Spring Development: Re-connect, Restore and Renew

Spring Development: Re-connect, Restore and Renew

Why Spring Training is the Perfect Time to Re-Connect, Re-Store and Re-new!

We get it, isn’t it time to take a break?   We are constantly receiving inquiries about this double decade long question regarding athlete volume and intensity, taking a break and how to plan for a successful off-season.  The more and more science that’s out there, it really depends specifically on your athlete.  There is no question that we are pushing our youth harder and longer than previous generations.  From school to play to extracurriculars to sports to family and friends, there just doesn’t seem like there is enough time to fit it all in.  Balance is key.  Keeping fresh also helps.  How do you do that?  The first thing is communication.  The best way to get an idea of the way your athlete feels is talk.  It also helps them have an overview of his or her past workload coupled with a ratio of future workload.  We like to think that most fatigue happens in the central nervous system but that’s just an adult myth.  Most fatigue in sport settings is more local in the muscles than central in the CNS.  The key is managing the volume of training and intensity.  Ever watch athletes from different disciplines train daily?  We were amazed when we cross sectioned across various sports, the actual training wasn’t all that intense.  It was clearly more technical and deliberate in nature.  So how does that all relate to my hockey athlete regarding Spring development training?  It’s all about Re-Connecting, Restoring and Renewing. 

In the hockey setting Spring is the perfect time post any tryout to re-connect.  Re-connecting in a bunch of different ways.  As an athlete, the two most important areas are with the body and the mind.  During the season it’s tough to find downtime, to hone-in and focus on the needs of your body, movement, skill, and performance.  It’s also hard to down-regulate.  It’s tough not to dwell on mistakes in past games or get too fired up a few days before the next game, and all of these play a role. The Spring season is a perfect time to let some of that go and re-connect.  Maybe it’s re-connecting with a coach.  Maybe it’s re-connecting with a program that fuels the kinetic feel of your body, brain, movement, and skill.  Maybe it’s re-connecting with a program that challenges technique vs intensity and offers a fresh perspective to down-regulate while training.  For youth athletes the spring season is the best time to re-connect.
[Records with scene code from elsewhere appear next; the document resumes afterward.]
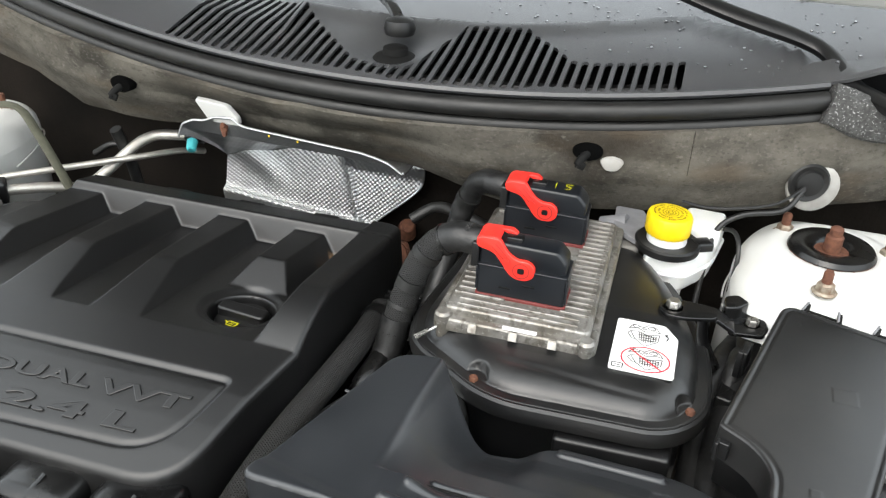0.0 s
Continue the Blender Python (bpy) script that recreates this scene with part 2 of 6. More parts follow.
CONNECT = material("slate_black_plastic", (0.0045, 0.0056, 0.0078), (0.0065, 0.008, 0.0105), 30, 0.3, 0.42, bump=0.08, bump_scale=900)
COWL = material("grey_black_cowl_plastic", (0.042, 0.043, 0.046), (0.058, 0.059, 0.062), 12, 0.30, 0.44, bump=0.25, bump_scale=1200, dust=0.05)
PATCH = material("soiled_white_patch", (0.36, 0.35, 0.33), (0.28, 0.27, 0.25), 60, 0.7)
ASPHALT = material("pale_gravelly_ground", (0.26, 0.24, 0.205), (0.42, 0.39, 0.34), 45, 0.9, 1.0, bump=0.9, bump_scale=300, dust=0.2)
MILK = bottle_material("washer_bottle_plastic", (0.76, 0.80, 0.79), (0.085, 0.26, 0.37), 0.942, 0.035)
COOLANT = bottle_material("coolant_bottle_plastic", (0.88, 0.85, 0.81), (0.60, 0.085, 0.085), 0.925, 0.028)
MILKWHITE = material("milky_coolant_plastic", (0.88, 0.85, 0.81), (0.84, 0.81, 0.76), 14, 0.22, 0.32, bump=0.03, bump_scale=40, sss=0.8)
TANK = material("clean_translucent_plastic", (0.80, 0.80, 0.78), (0.74, 0.74, 0.71), 16, 0.26, 0.38, sss=0.5, dust=0.08, dust_colour=(0.45, 0.42, 0.36))
CREAM = material("aged_translucent_plastic", (0.62, 0.60, 0.55), (0.54, 0.52, 0.47), 16, 0.32, 0.45, sss=0.3, dust=0.12, dust_colour=(0.35, 0.3, 0.22))
LOOM = braided("woven_black_sleeve", (0.006, 0.006, 0.006), (0.017, 0.017, 0.0165), 170, 9)
for m_ in (MILK, COOLANT, MILKWHITE):
    flecks(m_, 150, 0.745, 0.76, (0.03, 0.025, 0.02), (1, 1, 1), 0.9)
    flecks(m_, 10, 0.52, 0.75, (0.62, 0.60, 0.52), (1, 1, 1), 0.5)
SLEEVE = braided("woven_mesh_sleeve", (0.004, 0.004, 0.004), (0.034, 0.034, 0.032), 120, 14)
SMOKE = material("smoked_thin_plastic", (0.006, 0.008, 0.007), (0.010, 0.012, 0.011), 30, 0.25, 0.4, bump=0.05)
SMOKE.node_tree.nodes["Principled BSDF"].inputs["Alpha"].default_value = 0.62
GLASSM = material("dark_tinted_glass", (0.02, 0.022, 0.024), None, 5, 0.05, 0.08, coat=0.3)


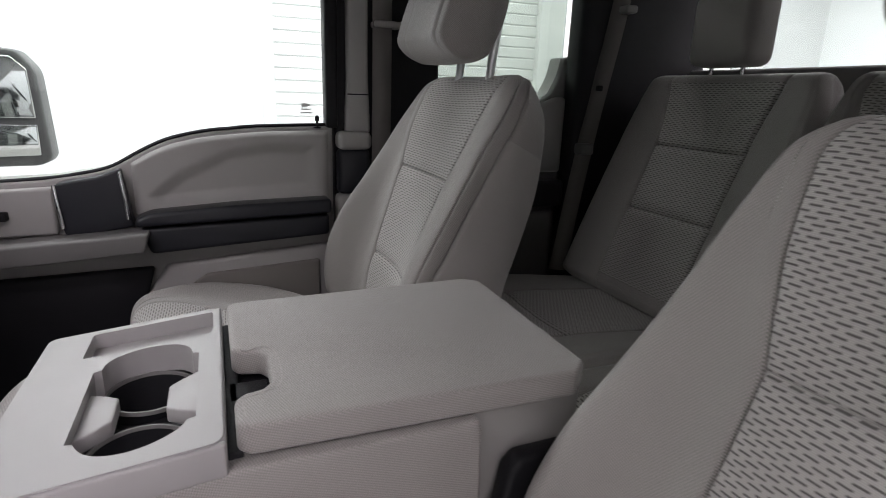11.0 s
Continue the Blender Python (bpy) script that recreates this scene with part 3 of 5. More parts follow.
# ---- the bay round the truck ----
structure("ground", rbox(-5, 5, -7, 7, -0.92, -0.80, 0), GROUND, "grey sealed concrete floor of the white photo bay", "floor")
# north and west walls are unseen, grey to cut light bounced onto the seats
structure("wall_north", rbox(-5.2, 5.2, 7, 7.2, -0.8, 3.0, 0), GREY_WALL, "plain unseen bay wall, grey to cut bounced light", "wall")
structure("wall_south", rbox(-5.2, 5.2, -7.2, -7, -0.8, 3.0, 0), WHITE_WALL, "plain white painted bay wall", "wall")
structure("wall_east", rbox(4.5, 4.7, -7, 7, -0.8, 3.0, 0), WHITE_WALL, "plain white painted bay wall", "wall")
structure("wall_west", rbox(-4.7, -4.5, -7, 7, -0.8, 3.0, 0), GREY_WALL, "plain unseen bay wall, grey to cut bounced light", "wall")
structure("ceiling", rbox(-5, 5, -7, 7, 3.0, 3.2, 0), WHITE_WALL, "white bay ceiling", "ceiling")
for lx in LAMP_X:
    for ly in LAMP_Y:
        lamp = thing("ceiling_lamp", "white metal ceiling lamp with bright panel, fixed under the ceiling", "ceiling lamp", "bay ceiling lamps", (lx, ly, 3.0))
        house = part("housing", rbox(lx - 0.3, lx + 0.3, ly - 1.15, ly + 1.15, 2.93, 3.0, 0.01), WHITE_WALL, lamp)
        part("diffuser", rbox(lx - 0.25, lx + 0.25, ly - 1.1, ly + 1.1, 2.915, 2.93, 0), LAMP_GLOW, house, "glowing white diffuser")
roll = thing("roller_door", "white slatted roller door, closed, in the bay wall", "roller door")
part("guide_rail", rbox(4.42, 4.5, -0.4, -0.3, -0.8, 2.6, 0.01), WHITE_WALL, roll)
part("guide_rail", rbox(4.42, 4.5, -3.0, -2.9, -0.8, 2.6, 0.01), WHITE_WALL, roll)
slat_me = None
for k in range(34):
    bm = prism([(-0.005, 0.0), (0.008, 0.012), (0.008, 0.088), (-0.005, 0.1)], "y", -2.9, -0.4, 0) if slat_me is None else None
    if slat_me is None:
        bmesh.ops.recalc_face_normals(bm, faces=bm.faces)
        o = part("slat", bm, WHITE_WALL, roll)
        for v in o.data.vertices:
            v.co.x = -v.co.x
        slat_me = o.data
    else:
        o = new("slat", slat_me)
        o.parent = roll
    o.location = (4.495, 0, -0.8 + 0.1 * k)

# ---- the cab ----
X0, X1 = -0.84, 0.80
structure("cab_floor", rbox(-0.84, X1, -1.25, 1.2, -0.10, -0.03, 0.004), CARPET, "black carpeted cab floor", "floor")
structure("roof", rbox(-0.84, 0.82, -1.28, 0.42, 1.25, 1.32, 0.03), GREY, "pale grey headliner under the cab roof", "ceiling")
structure("wall_rear", rbox(-0.80, X1, -1.30, -1.22, -0.05, 0.93, 0.01), DARKGREY, "dark grey rear cab wall below the window", "wall")
structure("firewall", rbox(-0.84, X1, 1.15, 1.22, -0.10, 0.74, 0.01), BLACK, "black bulkhead behind the dashboard", "wall")
structure("sill", prism([(-0.89, -0.14), (-0.80, -0.14), (-0.80, -0.05), (-0.838, -0.015), (-0.855, -0.012), (-0.885, -0.04)], "y", -1.2, 1.1, 0.006), BLACK, "black plastic door sill trim", "sill")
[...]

Over the course of a long season, a lack of technical training, expert coach feedback and deliberate practice is the norm.  That’s why we recommend periodizing progressive sessions weekly during the season to help offset these numbing asymmetrical patterns to increase performance.  But when you really think about it, I mean, if you are serious about your game, the Spring is the best time to RESTORE.  The season is over, those who have Spring try-outs get completed and then we have all this time with no structured games, practices, schedules, coach and parent meetings and you can just focus on you.  It’s the perfect time to get you back to baseline with proper volume, technique, and deliberate practice.  Believe it guys, restoring is key, and the Spring season is the perfect time to work at it.  It bridges the gap to rediscovering key patterns, down-regulating and building the confidence into your overall plan to increase performance.  Spring is the best time to RESTORE.

And what’s all this renew stuff about?  Well, it’s about becoming the new you.  It’s about growth, progression, detail, and execution.  It’s about understanding your strengths and weaknesses and working with an expert certified coach that can build deliberate practice while managing your volume and intensity.  It’s about opening your mind to new possibilities, ranges of motion, flexes, and flow in your body.  It’s it about reaching for new potential in technique, skill, and performance metrics in your game.  All of this can still be achieved with a keen respect for volume and intensity after a long season.  It can also be unbelievably down-regulating for your athlete (a good thing).  We’ve had the privilege of working with the world’s best hockey athletes and the biggest thing they love about getting into training a couple of weeks after their season is just this:  It’s new, it’s different, it’s fresh, it’s cool to get away from structured practices and the grind of the season, it feels great to down-regulate and focus on the little things specific to their game.  Trust us guys, Spring is honestly the best time to RENEW.

So, why Spring training?  We’d call it Spring training with a purpose that goes above and beyond the old adage of taking a specific number of weeks or months off after the season.  You can do it by invigorating your athlete to the re-connection of his/her brain and body, you can do it by restoring and building confidence in his/her strengths and you can do it by renewing new patterns of movement skill and performance all while down-regulating. You can make play exciting again while managing volume and intensity bringing your athlete full circle to a great season and building them to be ready for an incredible off-season of growth!